Arsenal were the first women’s section of a men’s club to win the title, though their final victory against Umeå in 2007 was something of a surprise. The Gunners’ financial commitment in those days is also dwarfed by the funds now available to Lyon and others, but White is full of respect for the holders’ trailblazing role. “They’ve got the support and the finances there, and the passion that they’re going to treat the women’s team as equal,” explains the retired defender, who now works in Arsenal’s back office. “They were before their time in being able to do that.”
Lyon are far from alone. They were joined by Chelsea, Bayern München and Barcelona in this season’s semi-finals, with Paris Saint-Germain, Manchester City and Atlético de Madrid having also started the campaign with a realistic chance of a men’s and women’s UEFA Champions League double. Indeed, a match between Atlético and Barcelona attracted 60,739 spectators in March, a record for a women’s league game in Europe. New highs have also been set elsewhere, with 39,027 recently watching Juventus play Fiorentina and 22,911 attending Lyon’s semi-final home leg against Chelsea – a UEFA Women’s Champions League record for a match other than the final. The investment by top clubs has fuelled UEFA’s decision not just to separate the two finals but also to seek separate sponsors for the women’s competition.

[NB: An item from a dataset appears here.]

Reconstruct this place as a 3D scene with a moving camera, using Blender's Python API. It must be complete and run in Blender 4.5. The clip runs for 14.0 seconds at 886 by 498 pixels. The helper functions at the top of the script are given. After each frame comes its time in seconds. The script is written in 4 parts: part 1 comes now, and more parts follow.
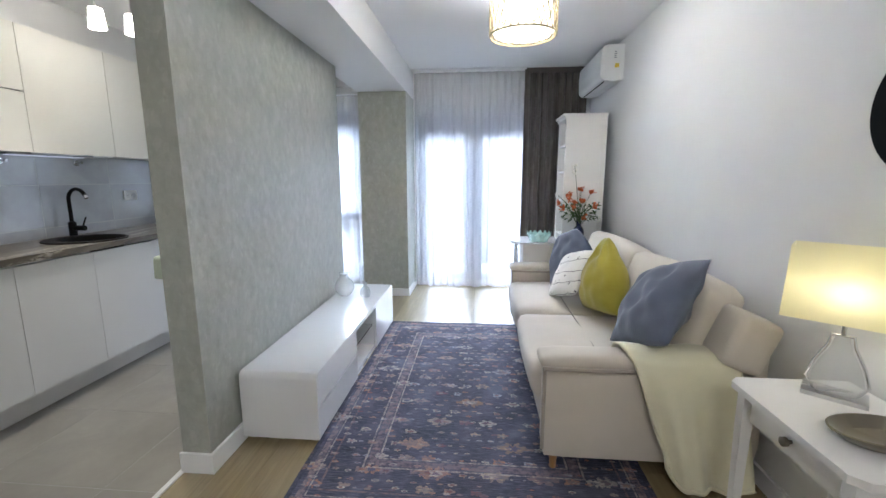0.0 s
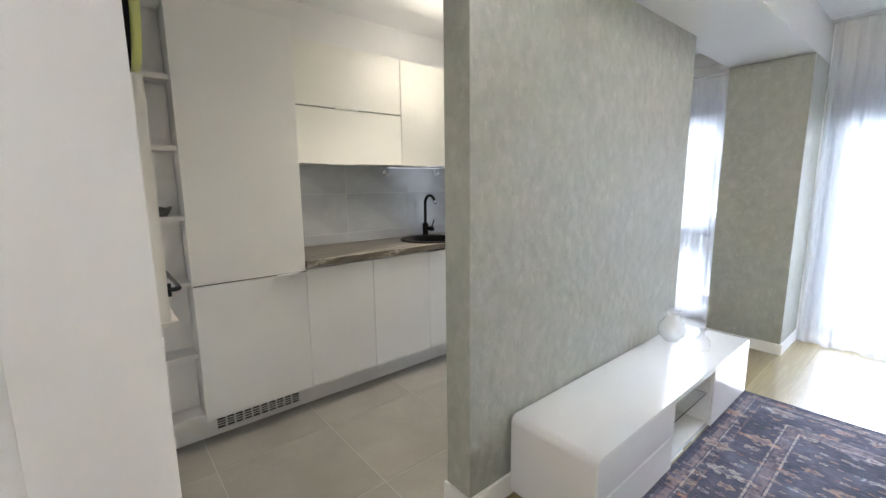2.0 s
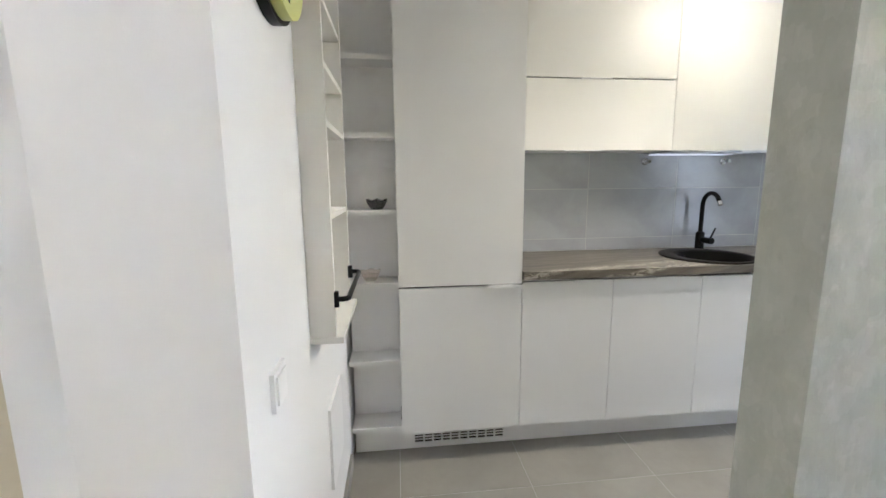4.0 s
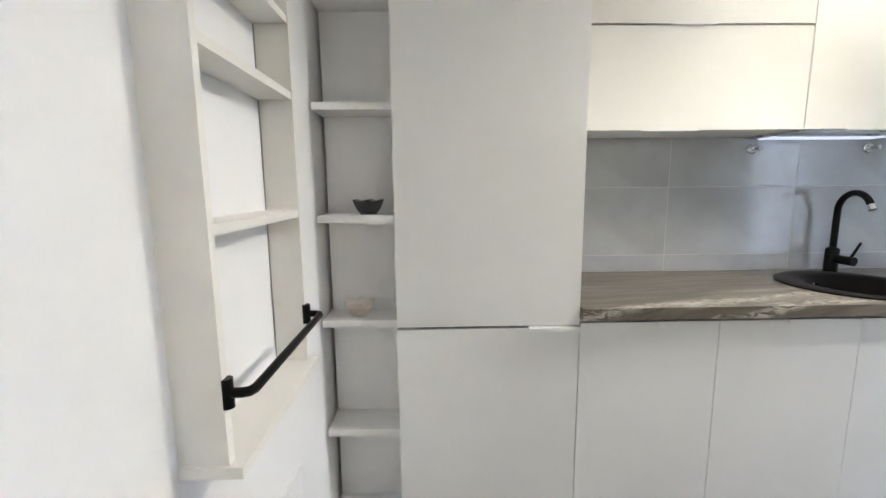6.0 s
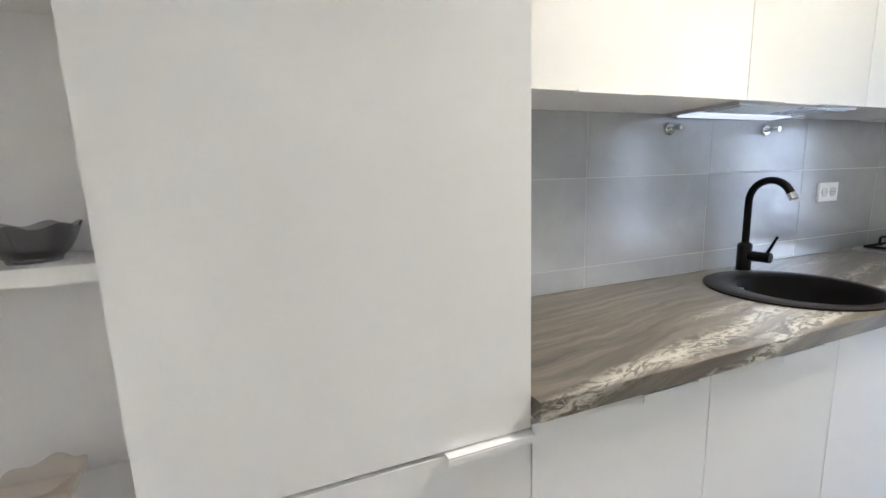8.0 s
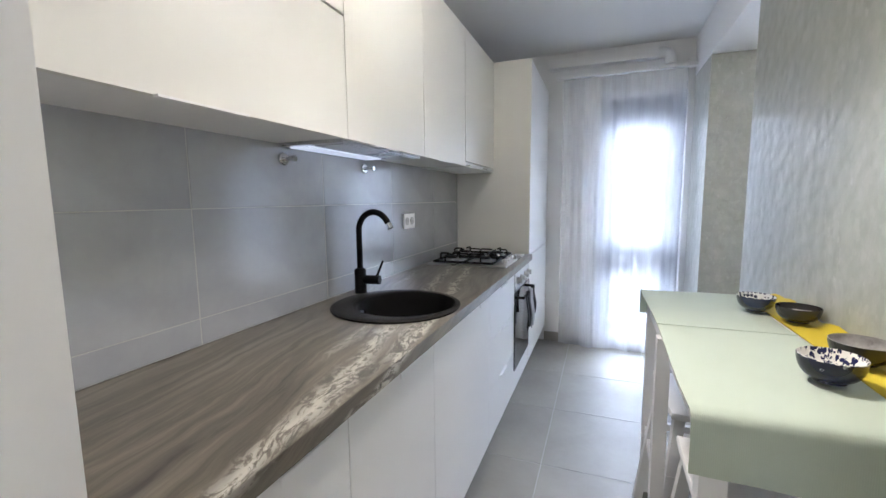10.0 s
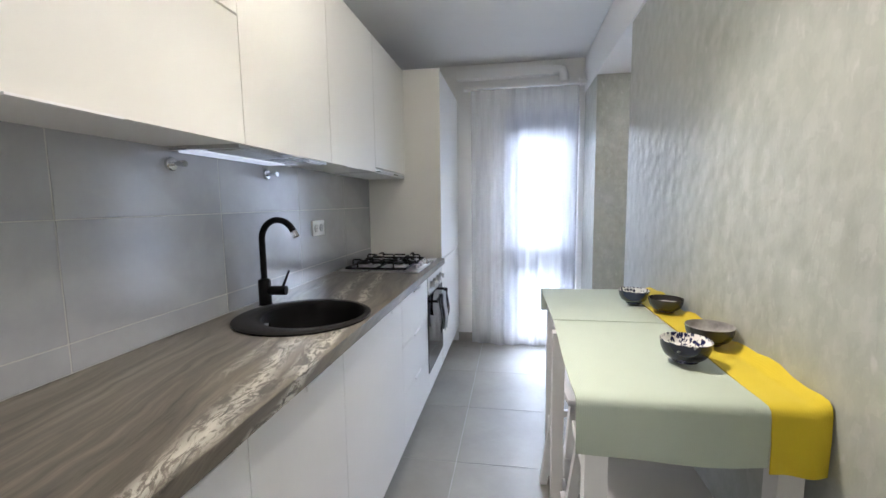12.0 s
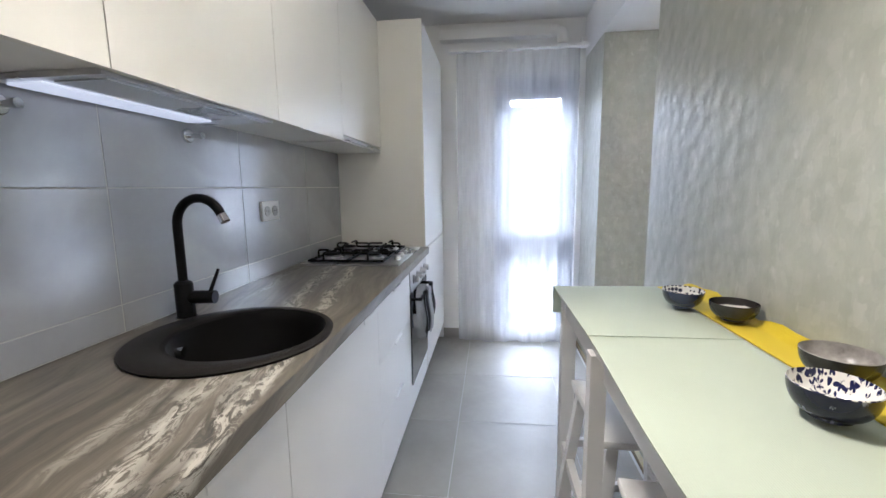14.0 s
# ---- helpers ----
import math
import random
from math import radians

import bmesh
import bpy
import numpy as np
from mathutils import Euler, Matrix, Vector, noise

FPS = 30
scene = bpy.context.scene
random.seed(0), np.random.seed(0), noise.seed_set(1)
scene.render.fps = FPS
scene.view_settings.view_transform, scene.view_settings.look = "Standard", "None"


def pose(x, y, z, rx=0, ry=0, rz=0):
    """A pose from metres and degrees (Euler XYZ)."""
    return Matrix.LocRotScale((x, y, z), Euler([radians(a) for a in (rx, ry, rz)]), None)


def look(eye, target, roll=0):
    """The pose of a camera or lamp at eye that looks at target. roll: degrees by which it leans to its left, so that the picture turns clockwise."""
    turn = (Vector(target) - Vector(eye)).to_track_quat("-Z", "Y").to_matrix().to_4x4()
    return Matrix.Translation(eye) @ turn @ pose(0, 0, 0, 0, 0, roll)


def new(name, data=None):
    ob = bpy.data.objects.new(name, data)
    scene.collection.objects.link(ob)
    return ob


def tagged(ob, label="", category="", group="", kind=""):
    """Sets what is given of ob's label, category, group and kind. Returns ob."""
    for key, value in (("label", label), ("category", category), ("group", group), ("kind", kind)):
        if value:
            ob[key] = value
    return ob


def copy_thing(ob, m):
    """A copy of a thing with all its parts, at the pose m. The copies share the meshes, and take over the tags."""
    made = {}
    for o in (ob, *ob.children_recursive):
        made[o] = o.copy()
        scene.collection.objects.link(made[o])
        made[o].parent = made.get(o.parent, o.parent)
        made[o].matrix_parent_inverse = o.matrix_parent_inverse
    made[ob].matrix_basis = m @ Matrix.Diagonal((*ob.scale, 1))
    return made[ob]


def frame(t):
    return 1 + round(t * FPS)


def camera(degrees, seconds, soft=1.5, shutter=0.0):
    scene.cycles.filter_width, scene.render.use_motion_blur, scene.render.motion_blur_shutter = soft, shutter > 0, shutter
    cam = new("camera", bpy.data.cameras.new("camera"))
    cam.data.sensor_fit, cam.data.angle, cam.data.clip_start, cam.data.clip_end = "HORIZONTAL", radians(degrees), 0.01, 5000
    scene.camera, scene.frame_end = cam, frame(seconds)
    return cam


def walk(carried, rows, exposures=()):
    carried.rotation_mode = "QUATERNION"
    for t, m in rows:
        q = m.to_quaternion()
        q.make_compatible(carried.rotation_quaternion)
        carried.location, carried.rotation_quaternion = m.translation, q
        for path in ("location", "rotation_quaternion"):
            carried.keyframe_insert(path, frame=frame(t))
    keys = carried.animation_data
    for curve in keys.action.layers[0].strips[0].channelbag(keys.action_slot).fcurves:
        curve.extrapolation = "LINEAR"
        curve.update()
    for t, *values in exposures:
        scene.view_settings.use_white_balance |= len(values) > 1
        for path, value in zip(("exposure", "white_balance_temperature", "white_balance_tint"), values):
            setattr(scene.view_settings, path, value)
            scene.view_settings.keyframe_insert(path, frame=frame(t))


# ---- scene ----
cam = camera(93.4, 14.0)
PATH = [
    (0, (0.487, 1.043, 1.361), (0.312, 3.006, 1.024), -0.1),
    (0.5, (0.508, 1.2, 1.362), (0.112, 3.129, 1.014), 0.0),
    (1, (0.481, 1.368, 1.376), (-0.261, 3.193, 1.029), -0.2),
    (1.5, (0.435, 1.499, 1.392), (-0.718, 3.099, 1.062), -0.5),
    (2, (0.373, 1.63, 1.392), (-1.141, 2.897, 1.076), -0.6),
    (2.5, (0.273, 1.714, 1.395), (-1.489, 2.603, 1.071), -0.0),
    (3, (0.186, 1.823, 1.336), (-1.704, 2.4, 1.03), -1.1),
    (3.5, (0.028, 1.932, 1.367), (-1.916, 2.268, 1.039), -1.1),
    (4, (-0.125, 1.974, 1.36), (-2.088, 2.191, 1.045), -0.5),
    (6.3, (-0.833, 2.11, 1.324), (-2.81, 2.148, 1.026), -0.7),
    (6.5, (-0.912, 2.12, 1.33), (-2.885, 2.178, 1.009), -0.7),
    (7, (-1.097, 2.136, 1.322), (-3.066, 2.287, 1.004), -1.0),
    (7.5, (-1.238, 2.144, 1.323), (-3.186, 2.463, 1.001), -1.5),
    (8, (-1.411, 2.175, 1.324), (-3.252, 2.885, 0.997), -1.9),
    (8.5, (-1.501, 2.233, 1.325), (-3.109, 3.372, 0.988), -1.6),
    (9, (-1.522, 2.319, 1.318), (-2.81, 3.818, 1.013), -1.5),
    (11.3, (-1.47, 2.315, 1.353), (-1.843, 4.27, 1.15), -0.5),
    (11.5, (-1.464, 2.312, 1.345), (-1.827, 4.269, 1.147), -0.8),
    (12, (-1.475, 2.308, 1.342), (-1.809, 4.268, 1.122), -0.8),
    (12.5, (-1.499, 2.341, 1.327), (-1.807, 4.302, 1.083), -0.7),
    (13, (-1.525, 2.435, 1.313), (-1.811, 4.396, 1.048), -0.7),
    (13.5, (-1.556, 2.605, 1.305), (-1.816, 4.568, 1.024), -0.7),
    (14, (-1.581, 2.736, 1.304), (-1.814, 4.701, 1.013), -0.8),
]
EXPOSURE = [(0, 2.12, 5700, 16), (1, 2.26, 5700, 16), (2, 2.34, 6120, 16), (3, 2.58, 6080, 16), (4, 2.68, 5850, 16), (6.5, 2.86, 5760, 17), (7.5, 2.97, 5720, 17), (8.5, 2.92, 5700, 17), (9.2, 2.64, 5620, 18), (11.3, 2.50, 5820, 19), (14, 2.54, 5800, 19)]
walk(cam, [(t, look(eye, target, roll)) for t, eye, target, roll in PATH], EXPOSURE)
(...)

“This is a long-term project, but it’s heartening to see the game become more professional across Europe,” says Nadine Kessler, a winner as a player with Turbine Potsdam and Wolfsburg, and now UEFA’s head of women’s football. “With that comes increased opportunity, exposure and affinity.”
Kessler’s old playing rival Abily concurs: “Exposure is becoming increasingly important. It leads sponsors and partners to think, ‘If we sponsor these teams, people will talk about us internationally and even worldwide.’ It’s become something very interesting for them.”

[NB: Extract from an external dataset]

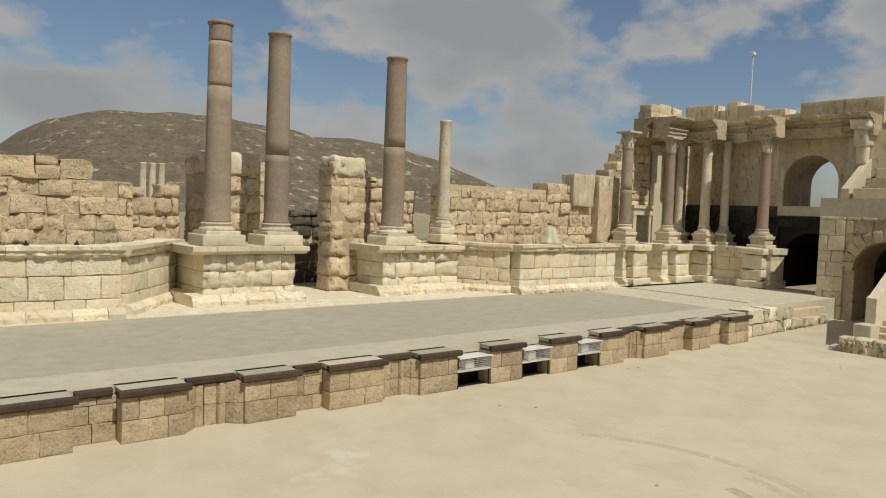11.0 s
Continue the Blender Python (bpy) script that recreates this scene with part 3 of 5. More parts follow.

That has looked increasingly clear in recent months. On the day that Nike announced they were following Visa as UEFA’s second women’s football sponsor, the company held a major media launch for the 14 female-specific kits they are producing for teams at the 2019 FIFA Women’s World Cup. This summer’s tournament in France is set to be another big hit, meanwhile, following on from the records set at UEFA Women’s EURO 2017 in the Netherlands – where attendances approached 250,000, television audiences increased by 50 million on 2013, and online figures more than doubled.

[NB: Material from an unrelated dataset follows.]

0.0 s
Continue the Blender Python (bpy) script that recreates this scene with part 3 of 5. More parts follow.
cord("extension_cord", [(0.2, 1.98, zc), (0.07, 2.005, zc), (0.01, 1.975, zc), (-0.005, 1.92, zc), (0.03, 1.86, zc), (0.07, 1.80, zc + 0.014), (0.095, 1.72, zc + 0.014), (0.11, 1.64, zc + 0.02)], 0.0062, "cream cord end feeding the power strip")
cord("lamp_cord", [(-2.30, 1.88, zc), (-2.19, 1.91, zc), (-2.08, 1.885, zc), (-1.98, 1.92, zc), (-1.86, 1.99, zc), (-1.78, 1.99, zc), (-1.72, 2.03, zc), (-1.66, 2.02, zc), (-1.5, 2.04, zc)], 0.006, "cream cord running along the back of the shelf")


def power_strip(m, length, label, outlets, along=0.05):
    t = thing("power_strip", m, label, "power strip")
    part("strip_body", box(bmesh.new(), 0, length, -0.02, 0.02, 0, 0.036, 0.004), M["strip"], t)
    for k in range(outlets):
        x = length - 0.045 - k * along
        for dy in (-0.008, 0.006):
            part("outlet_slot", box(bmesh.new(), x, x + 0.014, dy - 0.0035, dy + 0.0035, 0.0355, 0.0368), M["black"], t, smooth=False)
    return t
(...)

With the likes of Manchester United and both Milan clubs also entering the women’s realm, this has allowed more and more players to go full time – well over 1,000 by 2018 and increasing fast, with the English Women’s Super League, for one, now strictly professional.
Of course, there is still huge potential for growth, and the UEFA Women’s Champions League is no exception. For White, this means that rounds earlier than the final could also become marquee occasions. “It might be that these big games, certainly in the quarter-finals and semi-finals, are hosted in bigger grounds in order to attract bigger groups of fans. And that it’s not just the finals that are hosted there.”
“It’s now become more attractive and more of a spectacle,” says Abily, for whom the start of a new chapter in the UEFA Women's Champions League is a moment to savour – to say nothing of the tournament due for kick-off in her homeland. “We really are on the right track, and with France hosting the World Cup this summer, there will be a springboard to go even further.”
Five landmark finals
2018: LYON HAT-TRICK
Lyon solidified their place in history by becoming the first team to win three consecutive titles and the first to clinch five overall – though they had to come from behind against Wolfsburg to do it. Pernille Harder’s deflected shot put the German side in front in the third minute of extra time, before Amandine Henry, Eugénie Le Sommer, Ada Hegerberg and Camille Abily swept away the two-time winners, who had lost Alexandra Popp to a red card.
2012: RECORD CROWD
A competition record crowd of 50,212 was on hand at Munich’s Olympiastadion in 2012 for the third consecutive Franco-German final – and, like the year before, Lyon came out on top, 2-0 against Frankfurt this time. The first team to successfully defend their crown since Umeå in 2004, OL retained the title by scoring 39 goals along the way and conceding just once all season. Le Sommer’s penalty and a lobbed effort from Abily made the difference in the decider.
2015: ISLACKER CRACKER
There was high drama in Berlin as Frankfurt beat Paris 2-1 to claim their fourth European crown with an added-time strike, Colin Bell’s team having earlier taken the lead through Célia Šašić shortly after the half-hour. Marie-Laure Delie headed in an equaliser before the break, but Paris suffered the first of their two final defeats when substitute Mandy Islacker found the net with a neat left-footed finish after 92 minutes.
2010: POTSDAM SPOT ON
The first single-legged final in 2010 heralded a new era for the competition – in more ways than one. This was also Lyon’s maiden final appearance, and it ended in heartbreak as Potsdam secured their second title 7-6 on penalties after a goalless draw. OL goalkeeper Sarah Bouhaddi made a pair of saves in the shoot-out, but so too did Anna Felicitas Sarholz, before Élodie Thomis fired against the crossbar with the 18th spot kick.
2014: MÜLLER MAGIC
The action was breathtaking and unrelenting as Wolfsburg and Tyresö offered up the seven-goal highest-scoring single-match final. Holders Wolfsburg were in deep trouble when Marta and Verónica Boquete put Swedish side Tyresö 2-0 up inside 30 minutes, but Alexandra Popp and Martina Müller had them level again shortly after the restart. And although Marta swiftly doubled her tally, substitute Verena Faisst made it 3-3, setting the stage for Müller’s late winner.